## START
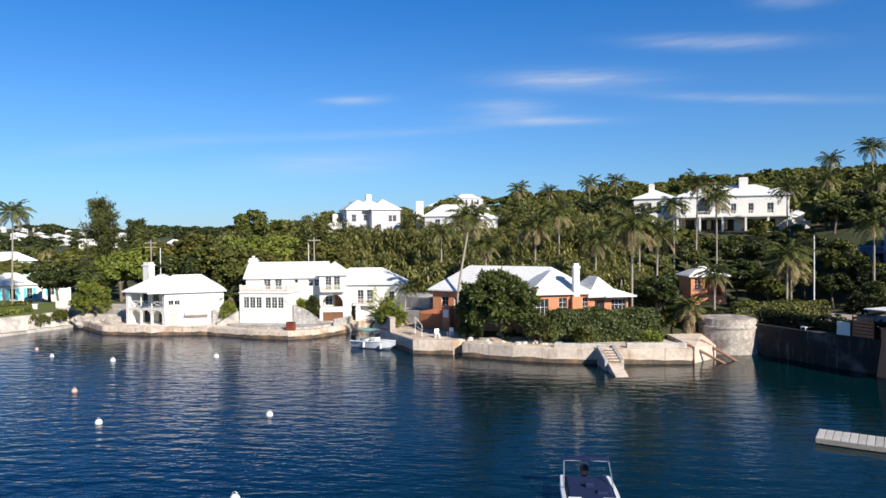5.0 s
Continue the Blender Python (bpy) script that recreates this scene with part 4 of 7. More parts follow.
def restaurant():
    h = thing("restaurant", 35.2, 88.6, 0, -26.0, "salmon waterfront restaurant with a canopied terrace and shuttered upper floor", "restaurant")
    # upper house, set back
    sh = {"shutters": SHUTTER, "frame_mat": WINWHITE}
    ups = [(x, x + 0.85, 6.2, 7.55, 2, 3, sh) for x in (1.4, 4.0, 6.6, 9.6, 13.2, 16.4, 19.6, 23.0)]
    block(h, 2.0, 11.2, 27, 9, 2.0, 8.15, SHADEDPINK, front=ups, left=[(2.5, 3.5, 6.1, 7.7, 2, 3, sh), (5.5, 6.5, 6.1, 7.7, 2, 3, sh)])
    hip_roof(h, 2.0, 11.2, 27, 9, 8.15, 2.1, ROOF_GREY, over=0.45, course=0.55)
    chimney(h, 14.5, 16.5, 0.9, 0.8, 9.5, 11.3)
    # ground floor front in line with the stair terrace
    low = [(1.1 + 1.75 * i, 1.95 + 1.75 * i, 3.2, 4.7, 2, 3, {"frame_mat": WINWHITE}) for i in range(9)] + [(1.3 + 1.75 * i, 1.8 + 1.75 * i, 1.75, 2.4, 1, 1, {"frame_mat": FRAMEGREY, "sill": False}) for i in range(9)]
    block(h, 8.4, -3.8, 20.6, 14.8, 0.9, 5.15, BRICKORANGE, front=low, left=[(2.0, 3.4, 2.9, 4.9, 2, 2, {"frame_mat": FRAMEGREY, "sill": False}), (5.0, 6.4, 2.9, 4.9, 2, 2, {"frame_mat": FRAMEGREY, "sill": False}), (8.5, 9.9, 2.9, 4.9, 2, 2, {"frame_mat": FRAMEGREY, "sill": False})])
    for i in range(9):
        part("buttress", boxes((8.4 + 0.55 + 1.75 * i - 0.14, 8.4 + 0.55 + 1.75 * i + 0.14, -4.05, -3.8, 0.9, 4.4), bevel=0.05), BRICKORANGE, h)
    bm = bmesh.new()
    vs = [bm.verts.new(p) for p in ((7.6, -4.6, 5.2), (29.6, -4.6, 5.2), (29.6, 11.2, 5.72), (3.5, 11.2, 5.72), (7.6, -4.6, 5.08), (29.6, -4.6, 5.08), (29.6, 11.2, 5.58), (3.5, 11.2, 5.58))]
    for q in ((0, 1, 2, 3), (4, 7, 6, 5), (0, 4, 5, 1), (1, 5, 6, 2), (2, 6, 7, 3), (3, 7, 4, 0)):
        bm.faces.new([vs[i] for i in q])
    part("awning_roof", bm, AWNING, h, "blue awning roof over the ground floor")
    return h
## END
• WHAT TO WORK ON: Copy the data word for word. Pictures do not go in the copy.

• FINAL RESULT:
5.0 s
Continue the Blender Python (bpy) script that recreates this scene with part 4 of 7. More parts follow.
def restaurant():
    h = thing("restaurant", 35.2, 88.6, 0, -26.0, "salmon waterfront restaurant with a canopied terrace and shuttered upper floor", "restaurant")
    # upper house, set back
    sh = {"shutters": SHUTTER, "frame_mat": WINWHITE}
    ups = [(x, x + 0.85, 6.2, 7.55, 2, 3, sh) for x in (1.4, 4.0, 6.6, 9.6, 13.2, 16.4, 19.6, 23.0)]
    block(h, 2.0, 11.2, 27, 9, 2.0, 8.15, SHADEDPINK, front=ups, left=[(2.5, 3.5, 6.1, 7.7, 2, 3, sh), (5.5, 6.5, 6.1, 7.7, 2, 3, sh)])
    hip_roof(h, 2.0, 11.2, 27, 9, 8.15, 2.1, ROOF_GREY, over=0.45, course=0.55)
    chimney(h, 14.5, 16.5, 0.9, 0.8, 9.5, 11.3)
    # ground floor front in line with the stair terrace
    low = [(1.1 + 1.75 * i, 1.95 + 1.75 * i, 3.2, 4.7, 2, 3, {"frame_mat": WINWHITE}) for i in range(9)] + [(1.3 + 1.75 * i, 1.8 + 1.75 * i, 1.75, 2.4, 1, 1, {"frame_mat": FRAMEGREY, "sill": False}) for i in range(9)]
    block(h, 8.4, -3.8, 20.6, 14.8, 0.9, 5.15, BRICKORANGE, front=low, left=[(2.0, 3.4, 2.9, 4.9, 2, 2, {"frame_mat": FRAMEGREY, "sill": False}), (5.0, 6.4, 2.9, 4.9, 2, 2, {"frame_mat": FRAMEGREY, "sill": False}), (8.5, 9.9, 2.9, 4.9, 2, 2, {"frame_mat": FRAMEGREY, "sill": False})])
    for i in range(9):
        part("buttress", boxes((8.4 + 0.55 + 1.75 * i - 0.14, 8.4 + 0.55 + 1.75 * i + 0.14, -4.05, -3.8, 0.9, 4.4), bevel=0.05), BRICKORANGE, h)
    bm = bmesh.new()
    vs = [bm.verts.new(p) for p in ((7.6, -4.6, 5.2), (29.6, -4.6, 5.2), (29.6, 11.2, 5.72), (3.5, 11.2, 5.72), (7.6, -4.6, 5.08), (29.6, -4.6, 5.08), (29.6, 11.2, 5.58), (3.5, 11.2, 5.58))]
    for q in ((0, 1, 2, 3), (4, 7, 6, 5), (0, 4, 5, 1), (1, 5, 6, 2), (2, 6, 7, 3), (3, 7, 4, 0)):
        bm.faces.new([vs[i] for i in q])
    part("awning_roof", bm, AWNING, h, "blue awning roof over the ground floor")
    return h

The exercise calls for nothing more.